En Italie et en Suède, où des législatives sont prévues en 2018, l’extrême droite est en embuscade.



Insécurité



« Chaque pays raconte une histoire différente, mais derrière le succès des droites radicales, on retrouve toujours la notion d’insécurité, réelle ou perçue, liée aux flux migratoires, au terrorisme ou aux incertitudes économiques », note Mabel Berezin, professeure de sociologie à l’université américaine de Cornell.



Le succès de l’extrême droite dans des pays prospères comme l’Allemagne et l’Autriche conforte «les analyses qui montrent depuis des décennies que l’immigration est une préoccupation clé» de l’électorat d’extrême droite, explique Cas Mudde.


L’extrême droite en Europe aujourd’hui est plus populaire que jamais depuis 1945.


Cas Mudde, professeur associé à l’Université de Géorgie


L’AfD et le Parti de la liberté d’Autriche (FPÖ) ont enregistré leurs succès dans des pays qui ont été parmi ceux, en Europe, à avoir accueilli le plus de migrants depuis 2015, alimentant les débats sur le coût des prestations et sur la capacité d’intégration des nouveaux venus.



La présence d’immigrés ne détermine pas seule les performances des droites extrêmes, qui profitent aussi d’un ressentiment vis-à-vis des partis et des élites politiques, économiques ou culturelles.



Place aux stratégies



Ostraciser, copier, coopérer ? Les autres formations politiques, notamment le camp conservateur, sont bousculées par l’enracinement de l’extrême droite, et contraintes d’adapter leur stratégie.

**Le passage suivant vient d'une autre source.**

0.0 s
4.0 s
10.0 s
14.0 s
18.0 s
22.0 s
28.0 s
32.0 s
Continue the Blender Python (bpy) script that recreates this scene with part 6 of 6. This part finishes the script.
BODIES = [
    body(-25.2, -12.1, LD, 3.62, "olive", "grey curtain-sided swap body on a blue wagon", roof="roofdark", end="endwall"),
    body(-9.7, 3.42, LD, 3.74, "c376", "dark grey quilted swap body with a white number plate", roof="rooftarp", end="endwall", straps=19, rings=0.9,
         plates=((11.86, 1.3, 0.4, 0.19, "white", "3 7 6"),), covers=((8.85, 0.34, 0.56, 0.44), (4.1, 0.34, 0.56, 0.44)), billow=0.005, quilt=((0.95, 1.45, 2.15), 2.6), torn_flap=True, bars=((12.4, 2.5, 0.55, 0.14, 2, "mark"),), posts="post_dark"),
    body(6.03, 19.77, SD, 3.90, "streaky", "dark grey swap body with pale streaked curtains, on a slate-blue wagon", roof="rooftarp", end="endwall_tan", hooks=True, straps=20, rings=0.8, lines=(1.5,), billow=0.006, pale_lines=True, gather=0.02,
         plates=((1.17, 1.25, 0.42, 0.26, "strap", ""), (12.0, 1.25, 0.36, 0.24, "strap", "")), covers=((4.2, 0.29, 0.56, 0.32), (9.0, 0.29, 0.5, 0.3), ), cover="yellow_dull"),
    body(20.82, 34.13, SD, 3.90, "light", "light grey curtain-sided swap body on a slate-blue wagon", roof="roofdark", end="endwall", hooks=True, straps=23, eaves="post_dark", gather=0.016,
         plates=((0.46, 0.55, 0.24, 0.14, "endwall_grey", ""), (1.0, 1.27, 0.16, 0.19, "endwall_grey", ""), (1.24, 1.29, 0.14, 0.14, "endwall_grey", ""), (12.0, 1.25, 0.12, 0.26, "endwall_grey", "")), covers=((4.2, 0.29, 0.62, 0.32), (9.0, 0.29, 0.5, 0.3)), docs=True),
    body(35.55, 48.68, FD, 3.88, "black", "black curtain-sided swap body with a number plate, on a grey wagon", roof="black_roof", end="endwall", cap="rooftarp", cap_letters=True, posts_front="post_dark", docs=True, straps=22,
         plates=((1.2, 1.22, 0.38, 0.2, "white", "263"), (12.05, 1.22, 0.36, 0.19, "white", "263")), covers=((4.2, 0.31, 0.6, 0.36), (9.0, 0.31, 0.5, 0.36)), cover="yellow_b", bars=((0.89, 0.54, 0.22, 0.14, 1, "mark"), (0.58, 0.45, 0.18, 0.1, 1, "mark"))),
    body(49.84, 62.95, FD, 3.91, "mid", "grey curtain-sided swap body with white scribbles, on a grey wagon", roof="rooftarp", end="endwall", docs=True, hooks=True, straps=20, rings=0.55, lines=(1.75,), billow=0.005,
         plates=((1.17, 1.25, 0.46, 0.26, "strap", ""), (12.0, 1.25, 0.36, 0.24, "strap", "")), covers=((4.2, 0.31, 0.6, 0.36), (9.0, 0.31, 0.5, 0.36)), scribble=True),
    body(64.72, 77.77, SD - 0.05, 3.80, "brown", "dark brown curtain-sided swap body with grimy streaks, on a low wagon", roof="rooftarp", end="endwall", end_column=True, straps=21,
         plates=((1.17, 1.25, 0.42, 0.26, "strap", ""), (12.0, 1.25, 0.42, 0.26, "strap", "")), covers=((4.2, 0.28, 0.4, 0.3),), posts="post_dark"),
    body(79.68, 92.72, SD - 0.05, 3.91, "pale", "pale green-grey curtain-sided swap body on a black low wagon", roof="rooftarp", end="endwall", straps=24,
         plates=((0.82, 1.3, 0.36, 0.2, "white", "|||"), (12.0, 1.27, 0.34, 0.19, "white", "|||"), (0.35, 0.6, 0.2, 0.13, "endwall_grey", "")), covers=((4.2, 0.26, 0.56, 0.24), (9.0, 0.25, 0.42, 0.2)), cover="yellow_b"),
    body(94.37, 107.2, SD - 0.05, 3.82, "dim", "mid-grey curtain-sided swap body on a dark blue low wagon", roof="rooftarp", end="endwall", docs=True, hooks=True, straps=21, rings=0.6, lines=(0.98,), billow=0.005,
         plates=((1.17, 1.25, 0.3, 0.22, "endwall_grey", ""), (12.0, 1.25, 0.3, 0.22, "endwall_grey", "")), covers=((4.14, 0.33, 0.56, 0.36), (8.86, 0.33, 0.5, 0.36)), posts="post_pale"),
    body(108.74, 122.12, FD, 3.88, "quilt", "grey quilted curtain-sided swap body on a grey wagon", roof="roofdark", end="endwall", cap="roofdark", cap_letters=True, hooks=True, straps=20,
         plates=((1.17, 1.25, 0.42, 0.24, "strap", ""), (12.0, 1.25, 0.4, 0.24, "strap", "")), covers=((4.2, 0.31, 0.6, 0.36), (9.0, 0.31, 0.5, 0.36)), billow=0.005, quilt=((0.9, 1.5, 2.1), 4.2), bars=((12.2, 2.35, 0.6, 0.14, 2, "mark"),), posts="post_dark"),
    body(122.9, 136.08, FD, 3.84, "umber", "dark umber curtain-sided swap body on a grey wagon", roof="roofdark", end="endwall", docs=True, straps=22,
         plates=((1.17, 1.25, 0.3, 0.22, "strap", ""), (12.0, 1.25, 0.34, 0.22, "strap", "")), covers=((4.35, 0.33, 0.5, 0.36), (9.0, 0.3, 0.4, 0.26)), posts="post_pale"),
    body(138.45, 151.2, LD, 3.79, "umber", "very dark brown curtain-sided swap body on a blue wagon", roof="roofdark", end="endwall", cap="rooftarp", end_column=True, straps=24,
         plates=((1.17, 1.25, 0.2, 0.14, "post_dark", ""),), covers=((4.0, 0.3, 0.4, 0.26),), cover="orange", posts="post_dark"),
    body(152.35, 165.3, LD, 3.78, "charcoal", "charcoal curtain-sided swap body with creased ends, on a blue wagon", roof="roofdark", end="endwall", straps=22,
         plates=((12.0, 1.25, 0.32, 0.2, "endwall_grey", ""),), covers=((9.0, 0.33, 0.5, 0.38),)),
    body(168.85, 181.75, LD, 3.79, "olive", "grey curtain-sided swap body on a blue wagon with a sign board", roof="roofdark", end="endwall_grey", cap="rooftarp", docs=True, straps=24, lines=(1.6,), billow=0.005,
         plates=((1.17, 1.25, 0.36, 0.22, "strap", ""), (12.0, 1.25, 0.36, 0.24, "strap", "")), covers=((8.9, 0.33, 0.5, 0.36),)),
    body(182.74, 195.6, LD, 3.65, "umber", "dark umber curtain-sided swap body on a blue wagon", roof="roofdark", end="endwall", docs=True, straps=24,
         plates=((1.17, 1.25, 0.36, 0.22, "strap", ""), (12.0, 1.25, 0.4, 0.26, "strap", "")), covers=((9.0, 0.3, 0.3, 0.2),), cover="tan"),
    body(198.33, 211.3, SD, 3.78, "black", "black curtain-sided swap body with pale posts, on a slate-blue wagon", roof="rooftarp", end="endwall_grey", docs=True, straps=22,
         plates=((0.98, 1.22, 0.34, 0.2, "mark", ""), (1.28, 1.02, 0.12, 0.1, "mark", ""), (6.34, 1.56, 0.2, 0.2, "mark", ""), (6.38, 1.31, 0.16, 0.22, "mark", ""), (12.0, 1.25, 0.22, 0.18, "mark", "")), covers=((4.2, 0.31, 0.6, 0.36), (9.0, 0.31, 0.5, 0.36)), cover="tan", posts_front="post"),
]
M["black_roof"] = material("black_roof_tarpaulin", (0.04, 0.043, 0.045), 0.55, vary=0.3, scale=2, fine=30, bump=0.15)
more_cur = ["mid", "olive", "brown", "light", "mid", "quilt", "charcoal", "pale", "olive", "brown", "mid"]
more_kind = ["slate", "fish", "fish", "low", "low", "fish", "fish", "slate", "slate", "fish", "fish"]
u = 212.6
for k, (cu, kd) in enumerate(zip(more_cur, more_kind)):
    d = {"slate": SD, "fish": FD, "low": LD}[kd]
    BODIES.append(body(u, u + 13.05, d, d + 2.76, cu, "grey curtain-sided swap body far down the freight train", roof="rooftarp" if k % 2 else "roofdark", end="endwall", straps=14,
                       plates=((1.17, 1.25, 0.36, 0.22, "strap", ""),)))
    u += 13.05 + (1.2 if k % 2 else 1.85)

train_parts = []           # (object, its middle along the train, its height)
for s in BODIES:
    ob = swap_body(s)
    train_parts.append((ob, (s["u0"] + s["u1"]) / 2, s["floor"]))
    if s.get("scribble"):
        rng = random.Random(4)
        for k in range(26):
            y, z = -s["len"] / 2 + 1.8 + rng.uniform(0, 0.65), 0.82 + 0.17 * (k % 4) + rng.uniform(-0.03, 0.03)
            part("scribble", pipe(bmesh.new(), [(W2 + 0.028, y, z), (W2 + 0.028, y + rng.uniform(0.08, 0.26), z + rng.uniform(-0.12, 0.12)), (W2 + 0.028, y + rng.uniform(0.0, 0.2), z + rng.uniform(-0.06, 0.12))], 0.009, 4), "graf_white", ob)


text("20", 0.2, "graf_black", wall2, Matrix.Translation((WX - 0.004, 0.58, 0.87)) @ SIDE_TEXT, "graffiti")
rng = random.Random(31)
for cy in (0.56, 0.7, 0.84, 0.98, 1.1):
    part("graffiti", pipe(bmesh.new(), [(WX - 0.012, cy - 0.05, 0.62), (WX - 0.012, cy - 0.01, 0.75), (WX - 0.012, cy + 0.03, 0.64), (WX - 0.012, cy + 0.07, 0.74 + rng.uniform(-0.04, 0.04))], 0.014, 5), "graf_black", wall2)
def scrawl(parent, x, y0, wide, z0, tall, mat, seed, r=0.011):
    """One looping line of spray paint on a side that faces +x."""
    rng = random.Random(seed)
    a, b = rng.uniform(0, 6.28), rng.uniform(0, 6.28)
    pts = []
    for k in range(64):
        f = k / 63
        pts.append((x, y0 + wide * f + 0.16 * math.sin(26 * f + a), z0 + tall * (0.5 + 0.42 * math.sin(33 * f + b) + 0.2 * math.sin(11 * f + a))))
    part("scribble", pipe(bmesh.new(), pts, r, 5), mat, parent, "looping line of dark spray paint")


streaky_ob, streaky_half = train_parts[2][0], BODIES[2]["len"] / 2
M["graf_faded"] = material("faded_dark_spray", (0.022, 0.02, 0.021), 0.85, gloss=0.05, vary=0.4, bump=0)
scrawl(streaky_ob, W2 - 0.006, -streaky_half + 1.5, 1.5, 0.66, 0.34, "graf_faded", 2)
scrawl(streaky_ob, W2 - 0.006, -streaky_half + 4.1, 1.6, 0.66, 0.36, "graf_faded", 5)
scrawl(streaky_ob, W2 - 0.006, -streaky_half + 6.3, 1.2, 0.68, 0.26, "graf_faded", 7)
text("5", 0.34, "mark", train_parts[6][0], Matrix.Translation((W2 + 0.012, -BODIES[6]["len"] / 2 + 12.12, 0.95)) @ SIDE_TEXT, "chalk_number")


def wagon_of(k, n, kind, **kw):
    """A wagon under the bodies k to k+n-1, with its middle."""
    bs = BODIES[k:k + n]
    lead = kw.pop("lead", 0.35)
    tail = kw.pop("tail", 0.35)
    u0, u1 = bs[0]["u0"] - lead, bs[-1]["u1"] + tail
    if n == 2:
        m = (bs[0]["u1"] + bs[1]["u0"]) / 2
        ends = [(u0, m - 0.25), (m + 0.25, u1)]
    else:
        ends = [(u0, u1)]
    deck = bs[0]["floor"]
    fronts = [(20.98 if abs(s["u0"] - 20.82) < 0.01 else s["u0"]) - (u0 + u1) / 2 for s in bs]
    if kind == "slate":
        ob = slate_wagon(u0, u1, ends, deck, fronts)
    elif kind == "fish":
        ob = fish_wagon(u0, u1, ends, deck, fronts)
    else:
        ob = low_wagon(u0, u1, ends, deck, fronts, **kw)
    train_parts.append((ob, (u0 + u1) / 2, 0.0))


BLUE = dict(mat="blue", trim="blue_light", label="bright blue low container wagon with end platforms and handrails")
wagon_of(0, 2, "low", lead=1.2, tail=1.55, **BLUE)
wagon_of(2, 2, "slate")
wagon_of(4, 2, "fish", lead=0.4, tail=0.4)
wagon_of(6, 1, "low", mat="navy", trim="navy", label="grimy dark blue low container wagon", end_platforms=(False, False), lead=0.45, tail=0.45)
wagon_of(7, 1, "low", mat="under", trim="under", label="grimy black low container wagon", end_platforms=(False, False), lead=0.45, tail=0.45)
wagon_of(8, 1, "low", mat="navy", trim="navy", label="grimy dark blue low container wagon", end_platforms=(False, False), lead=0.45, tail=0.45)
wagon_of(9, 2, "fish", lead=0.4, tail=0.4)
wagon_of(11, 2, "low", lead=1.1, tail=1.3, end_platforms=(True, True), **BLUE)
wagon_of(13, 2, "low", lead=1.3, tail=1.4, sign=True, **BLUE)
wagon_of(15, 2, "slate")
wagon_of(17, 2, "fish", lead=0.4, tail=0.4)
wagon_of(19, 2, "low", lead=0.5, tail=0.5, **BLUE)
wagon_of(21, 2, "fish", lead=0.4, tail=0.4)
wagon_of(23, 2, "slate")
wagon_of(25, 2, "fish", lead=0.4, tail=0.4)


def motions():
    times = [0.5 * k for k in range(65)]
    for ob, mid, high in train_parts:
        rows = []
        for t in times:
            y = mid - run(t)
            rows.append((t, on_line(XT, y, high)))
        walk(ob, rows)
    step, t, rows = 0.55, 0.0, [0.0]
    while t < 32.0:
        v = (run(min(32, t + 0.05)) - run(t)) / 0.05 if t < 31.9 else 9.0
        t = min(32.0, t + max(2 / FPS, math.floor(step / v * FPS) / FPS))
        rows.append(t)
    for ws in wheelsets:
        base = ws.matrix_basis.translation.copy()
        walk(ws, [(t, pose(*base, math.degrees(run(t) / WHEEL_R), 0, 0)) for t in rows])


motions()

Le choix du jeune conservateur autrichien Sebastian Kurz, 31 ans, de concurrencer le FPÖ sur les thèmes de l’immigration, de la place de l’islam dans la société et de la sécurité a logiquement conduit les deux partis à sceller un accord de coalition.



« Kurz est allé très loin dans son rapprochement idéologique avec le FPÖ, une stratégie qui peut marcher à condition qu’il ne brade pas complètement l’identité de son parti », avertit le politologue autrichien Thomas Hofer.



En Bulgarie, le parti de centre-droit du Premier ministre Boïko Borisov gouverne depuis mars avec une coalition de partis nationalistes.



En Hongrie, le positionnement de plus en plus xénophobe de Viktor Orban, issu du camp conservateur, permet paradoxalement aujourd’hui au parti extrémiste Jobbik, qui a modéré son discours, de se présenter comme la principale alternative au dirigeant.



En France, des alliances avec l’extrême droite restent exclues par les partis traditionnels, tout comme en Allemagne et aux Pays-Bas. Mais la droite française vient de se choisir pour leader un élu quadragénaire, Laurent Wauquiez, accusé de surfer sur les thèmes du parti de Marine le Pen.



Succès de courte durée



Cas Mudde prédit cependant que les partis traditionnels cherchant à imiter l’extrême droite n’enregistreront que « des succès de court terme » car ils sous-estiment le sentiment anti-système de cet électorat.



Les turbulences internes traversées par le Front national et l’AfD depuis leurs poussées électorales illustrent la difficulté à mettre durablement entre parenthèse des divergences internes parfois profondes, liés à des choix idéologiques ou des rivalités individuelles.



L’année 2017 a aussi vu imploser le parti populiste et europhobe des Vrais Finlandais, mis à mal par l’exercice du pouvoir depuis 2015 au sein d’une coalition avec les centristes et les conservateurs.